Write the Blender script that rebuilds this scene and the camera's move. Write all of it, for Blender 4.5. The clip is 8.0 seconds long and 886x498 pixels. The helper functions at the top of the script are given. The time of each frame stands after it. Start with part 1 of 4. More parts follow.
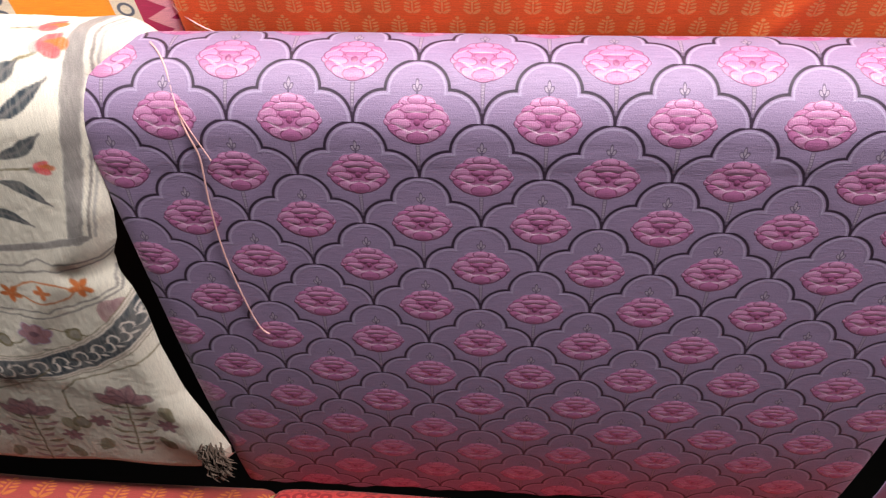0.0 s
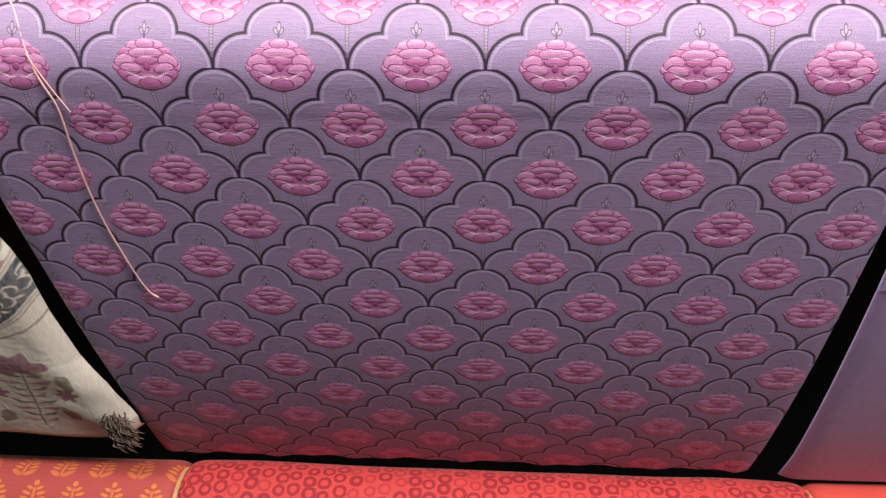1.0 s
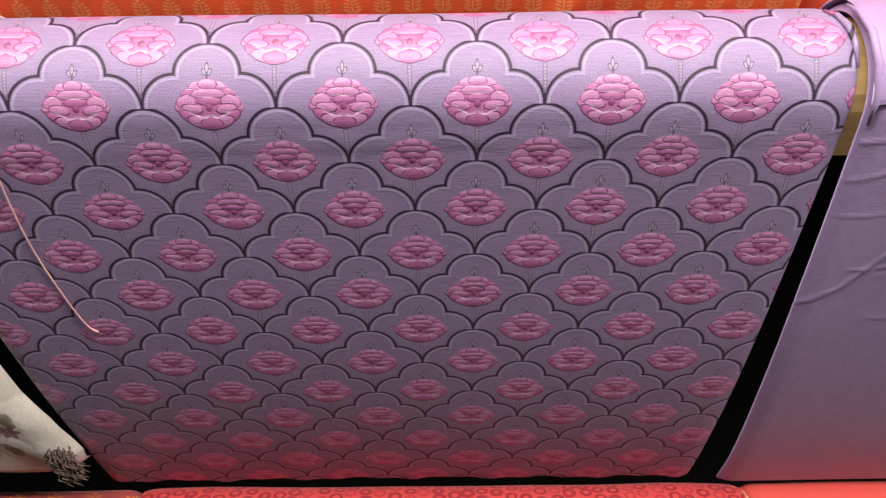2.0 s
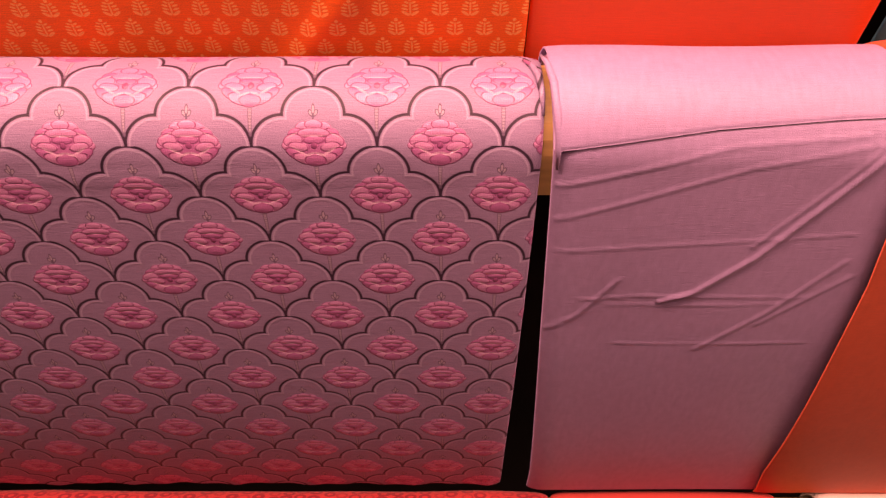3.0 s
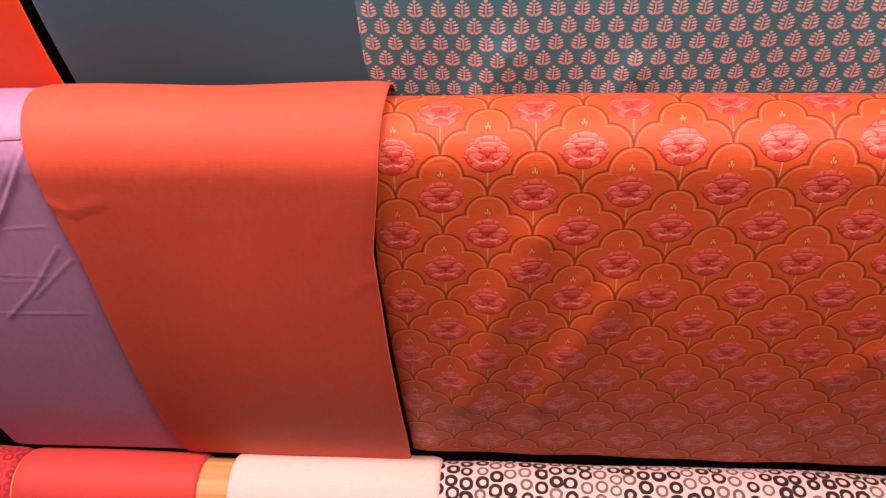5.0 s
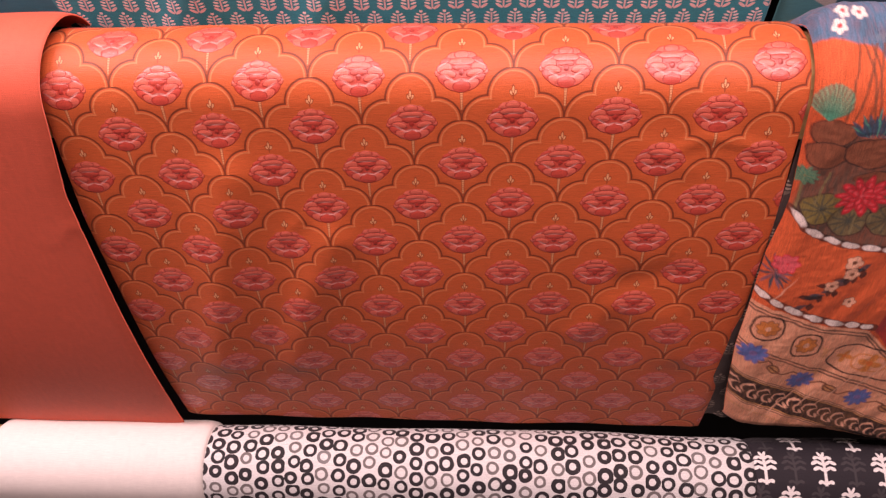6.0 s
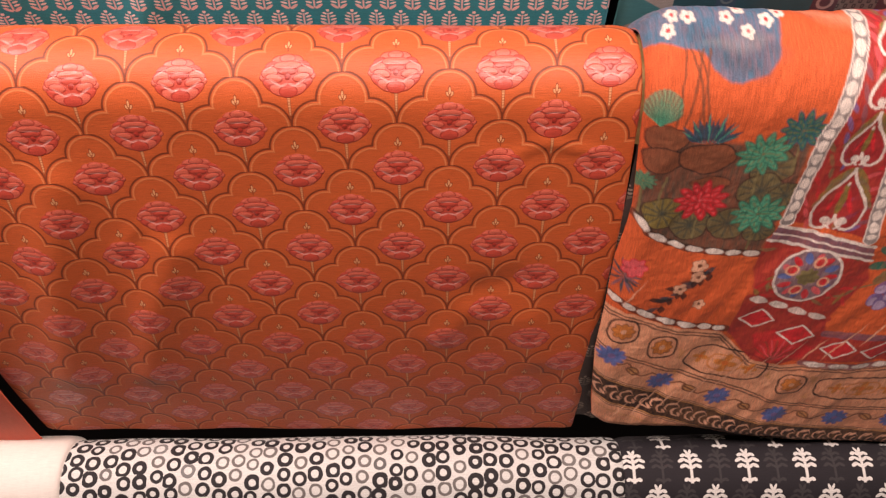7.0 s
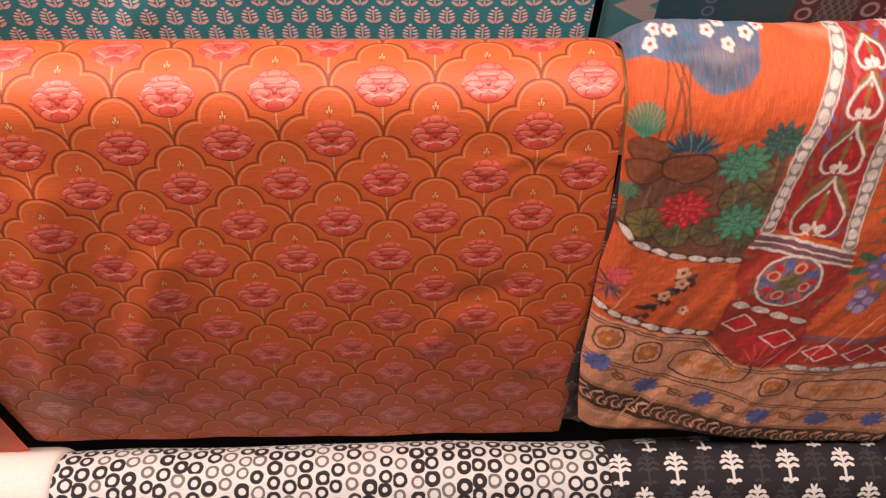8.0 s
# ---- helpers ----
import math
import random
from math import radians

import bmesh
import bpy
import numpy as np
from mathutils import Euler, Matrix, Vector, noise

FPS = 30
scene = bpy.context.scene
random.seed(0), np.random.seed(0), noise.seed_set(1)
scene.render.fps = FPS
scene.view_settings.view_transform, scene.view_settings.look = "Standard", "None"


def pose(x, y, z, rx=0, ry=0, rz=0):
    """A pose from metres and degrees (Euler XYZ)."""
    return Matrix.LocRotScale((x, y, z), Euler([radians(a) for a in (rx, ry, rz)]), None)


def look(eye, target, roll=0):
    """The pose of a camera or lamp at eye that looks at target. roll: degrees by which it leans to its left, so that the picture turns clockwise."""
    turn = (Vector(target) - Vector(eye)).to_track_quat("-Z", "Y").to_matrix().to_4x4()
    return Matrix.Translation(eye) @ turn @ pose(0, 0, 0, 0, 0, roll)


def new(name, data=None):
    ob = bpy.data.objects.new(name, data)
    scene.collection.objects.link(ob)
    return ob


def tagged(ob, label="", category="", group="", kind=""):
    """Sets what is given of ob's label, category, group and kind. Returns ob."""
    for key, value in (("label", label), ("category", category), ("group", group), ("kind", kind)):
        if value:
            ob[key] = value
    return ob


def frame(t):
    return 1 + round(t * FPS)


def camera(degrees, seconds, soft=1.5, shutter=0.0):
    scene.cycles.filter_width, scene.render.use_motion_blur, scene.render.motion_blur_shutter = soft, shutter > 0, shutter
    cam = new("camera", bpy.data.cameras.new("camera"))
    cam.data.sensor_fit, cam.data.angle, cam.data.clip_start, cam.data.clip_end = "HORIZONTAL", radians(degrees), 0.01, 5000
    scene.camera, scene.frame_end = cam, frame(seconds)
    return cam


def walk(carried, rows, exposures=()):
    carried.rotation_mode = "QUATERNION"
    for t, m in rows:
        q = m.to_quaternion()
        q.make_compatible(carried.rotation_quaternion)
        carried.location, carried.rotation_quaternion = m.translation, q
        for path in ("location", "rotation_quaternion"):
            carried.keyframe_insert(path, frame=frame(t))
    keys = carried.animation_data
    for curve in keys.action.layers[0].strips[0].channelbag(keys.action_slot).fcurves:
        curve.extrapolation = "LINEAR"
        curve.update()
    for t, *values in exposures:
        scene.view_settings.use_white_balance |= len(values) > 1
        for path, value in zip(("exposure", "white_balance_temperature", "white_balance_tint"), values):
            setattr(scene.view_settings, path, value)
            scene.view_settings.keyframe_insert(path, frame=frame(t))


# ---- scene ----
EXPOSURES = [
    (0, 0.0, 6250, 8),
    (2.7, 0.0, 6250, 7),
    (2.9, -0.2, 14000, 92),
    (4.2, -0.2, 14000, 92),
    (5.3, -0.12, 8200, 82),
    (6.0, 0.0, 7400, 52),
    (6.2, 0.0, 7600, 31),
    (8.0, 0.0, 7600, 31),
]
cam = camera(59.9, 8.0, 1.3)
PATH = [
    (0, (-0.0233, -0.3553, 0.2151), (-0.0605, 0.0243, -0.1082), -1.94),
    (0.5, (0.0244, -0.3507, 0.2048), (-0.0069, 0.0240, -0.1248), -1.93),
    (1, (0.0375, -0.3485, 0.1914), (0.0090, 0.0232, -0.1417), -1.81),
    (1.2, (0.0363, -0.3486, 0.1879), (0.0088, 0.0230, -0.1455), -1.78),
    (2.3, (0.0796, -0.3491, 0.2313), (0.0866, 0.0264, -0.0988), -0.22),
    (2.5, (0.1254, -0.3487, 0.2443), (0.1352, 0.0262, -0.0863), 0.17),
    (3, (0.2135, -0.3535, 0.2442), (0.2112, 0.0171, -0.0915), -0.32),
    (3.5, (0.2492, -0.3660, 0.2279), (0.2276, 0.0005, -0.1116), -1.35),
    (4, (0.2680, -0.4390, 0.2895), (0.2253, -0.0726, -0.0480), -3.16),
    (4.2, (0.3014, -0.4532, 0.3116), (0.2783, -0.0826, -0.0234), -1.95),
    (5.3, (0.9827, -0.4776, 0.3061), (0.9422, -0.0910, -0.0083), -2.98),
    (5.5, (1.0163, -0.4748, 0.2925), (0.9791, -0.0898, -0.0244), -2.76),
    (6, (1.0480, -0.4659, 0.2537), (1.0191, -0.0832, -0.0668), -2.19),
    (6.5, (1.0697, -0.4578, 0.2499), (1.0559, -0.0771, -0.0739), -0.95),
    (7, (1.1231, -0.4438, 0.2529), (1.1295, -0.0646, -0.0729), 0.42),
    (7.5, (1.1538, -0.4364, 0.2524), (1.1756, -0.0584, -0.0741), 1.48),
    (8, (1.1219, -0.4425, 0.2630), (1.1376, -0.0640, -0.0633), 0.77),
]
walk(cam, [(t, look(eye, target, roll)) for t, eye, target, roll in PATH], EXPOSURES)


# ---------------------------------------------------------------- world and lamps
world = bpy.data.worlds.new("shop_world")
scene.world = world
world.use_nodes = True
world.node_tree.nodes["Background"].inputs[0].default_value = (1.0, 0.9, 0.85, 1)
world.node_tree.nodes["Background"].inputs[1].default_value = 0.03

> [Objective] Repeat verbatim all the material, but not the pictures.

> [Task result]
Write the Blender script that rebuilds this scene and the camera's move. Write all of it, for Blender 4.5. The clip is 8.0 seconds long and 886x498 pixels. The helper functions at the top of the script are given. The time of each frame stands after it. Start with part 1 of 4. More parts follow.
0.0 s
1.0 s
2.0 s
3.0 s
5.0 s
6.0 s
7.0 s
8.0 s
# ---- helpers ----
import math
import random
from math import radians

import bmesh
import bpy
import numpy as np
from mathutils import Euler, Matrix, Vector, noise

FPS = 30
scene = bpy.context.scene
random.seed(0), np.random.seed(0), noise.seed_set(1)
scene.render.fps = FPS
scene.view_settings.view_transform, scene.view_settings.look = "Standard", "None"


def pose(x, y, z, rx=0, ry=0, rz=0):
    """A pose from metres and degrees (Euler XYZ)."""
    return Matrix.LocRotScale((x, y, z), Euler([radians(a) for a in (rx, ry, rz)]), None)


def look(eye, target, roll=0):
    """The pose of a camera or lamp at eye that looks at target. roll: degrees by which it leans to its left, so that the picture turns clockwise."""
    turn = (Vector(target) - Vector(eye)).to_track_quat("-Z", "Y").to_matrix().to_4x4()
    return Matrix.Translation(eye) @ turn @ pose(0, 0, 0, 0, 0, roll)


def new(name, data=None):
    ob = bpy.data.objects.new(name, data)
    scene.collection.objects.link(ob)
    return ob


def tagged(ob, label="", category="", group="", kind=""):
    """Sets what is given of ob's label, category, group and kind. Returns ob."""
    for key, value in (("label", label), ("category", category), ("group", group), ("kind", kind)):
        if value:
            ob[key] = value
    return ob


def frame(t):
    return 1 + round(t * FPS)


def camera(degrees, seconds, soft=1.5, shutter=0.0):
    scene.cycles.filter_width, scene.render.use_motion_blur, scene.render.motion_blur_shutter = soft, shutter > 0, shutter
    cam = new("camera", bpy.data.cameras.new("camera"))
    cam.data.sensor_fit, cam.data.angle, cam.data.clip_start, cam.data.clip_end = "HORIZONTAL", radians(degrees), 0.01, 5000
    scene.camera, scene.frame_end = cam, frame(seconds)
    return cam


def walk(carried, rows, exposures=()):
    carried.rotation_mode = "QUATERNION"
    for t, m in rows:
        q = m.to_quaternion()
        q.make_compatible(carried.rotation_quaternion)
        carried.location, carried.rotation_quaternion = m.translation, q
        for path in ("location", "rotation_quaternion"):
            carried.keyframe_insert(path, frame=frame(t))
    keys = carried.animation_data
    for curve in keys.action.layers[0].strips[0].channelbag(keys.action_slot).fcurves:
        curve.extrapolation = "LINEAR"
        curve.update()
    for t, *values in exposures:
        scene.view_settings.use_white_balance |= len(values) > 1
        for path, value in zip(("exposure", "white_balance_temperature", "white_balance_tint"), values):
            setattr(scene.view_settings, path, value)
            scene.view_settings.keyframe_insert(path, frame=frame(t))


# ---- scene ----
EXPOSURES = [
    (0, 0.0, 6250, 8),
    (2.7, 0.0, 6250, 7),
    (2.9, -0.2, 14000, 92),
    (4.2, -0.2, 14000, 92),
    (5.3, -0.12, 8200, 82),
    (6.0, 0.0, 7400, 52),
    (6.2, 0.0, 7600, 31),
    (8.0, 0.0, 7600, 31),
]
cam = camera(59.9, 8.0, 1.3)
PATH = [
    (0, (-0.0233, -0.3553, 0.2151), (-0.0605, 0.0243, -0.1082), -1.94),
    (0.5, (0.0244, -0.3507, 0.2048), (-0.0069, 0.0240, -0.1248), -1.93),
    (1, (0.0375, -0.3485, 0.1914), (0.0090, 0.0232, -0.1417), -1.81),
    (1.2, (0.0363, -0.3486, 0.1879), (0.0088, 0.0230, -0.1455), -1.78),
    (2.3, (0.0796, -0.3491, 0.2313), (0.0866, 0.0264, -0.0988), -0.22),
    (2.5, (0.1254, -0.3487, 0.2443), (0.1352, 0.0262, -0.0863), 0.17),
    (3, (0.2135, -0.3535, 0.2442), (0.2112, 0.0171, -0.0915), -0.32),
    (3.5, (0.2492, -0.3660, 0.2279), (0.2276, 0.0005, -0.1116), -1.35),
    (4, (0.2680, -0.4390, 0.2895), (0.2253, -0.0726, -0.0480), -3.16),
    (4.2, (0.3014, -0.4532, 0.3116), (0.2783, -0.0826, -0.0234), -1.95),
    (5.3, (0.9827, -0.4776, 0.3061), (0.9422, -0.0910, -0.0083), -2.98),
    (5.5, (1.0163, -0.4748, 0.2925), (0.9791, -0.0898, -0.0244), -2.76),
    (6, (1.0480, -0.4659, 0.2537), (1.0191, -0.0832, -0.0668), -2.19),
    (6.5, (1.0697, -0.4578, 0.2499), (1.0559, -0.0771, -0.0739), -0.95),
    (7, (1.1231, -0.4438, 0.2529), (1.1295, -0.0646, -0.0729), 0.42),
    (7.5, (1.1538, -0.4364, 0.2524), (1.1756, -0.0584, -0.0741), 1.48),
    (8, (1.1219, -0.4425, 0.2630), (1.1376, -0.0640, -0.0633), 0.77),
]
walk(cam, [(t, look(eye, target, roll)) for t, eye, target, roll in PATH], EXPOSURES)


# ---------------------------------------------------------------- world and lamps
world = bpy.data.worlds.new("shop_world")
scene.world = world
world.use_nodes = True
world.node_tree.nodes["Background"].inputs[0].default_value = (1.0, 0.9, 0.85, 1)
world.node_tree.nodes["Background"].inputs[1].default_value = 0.03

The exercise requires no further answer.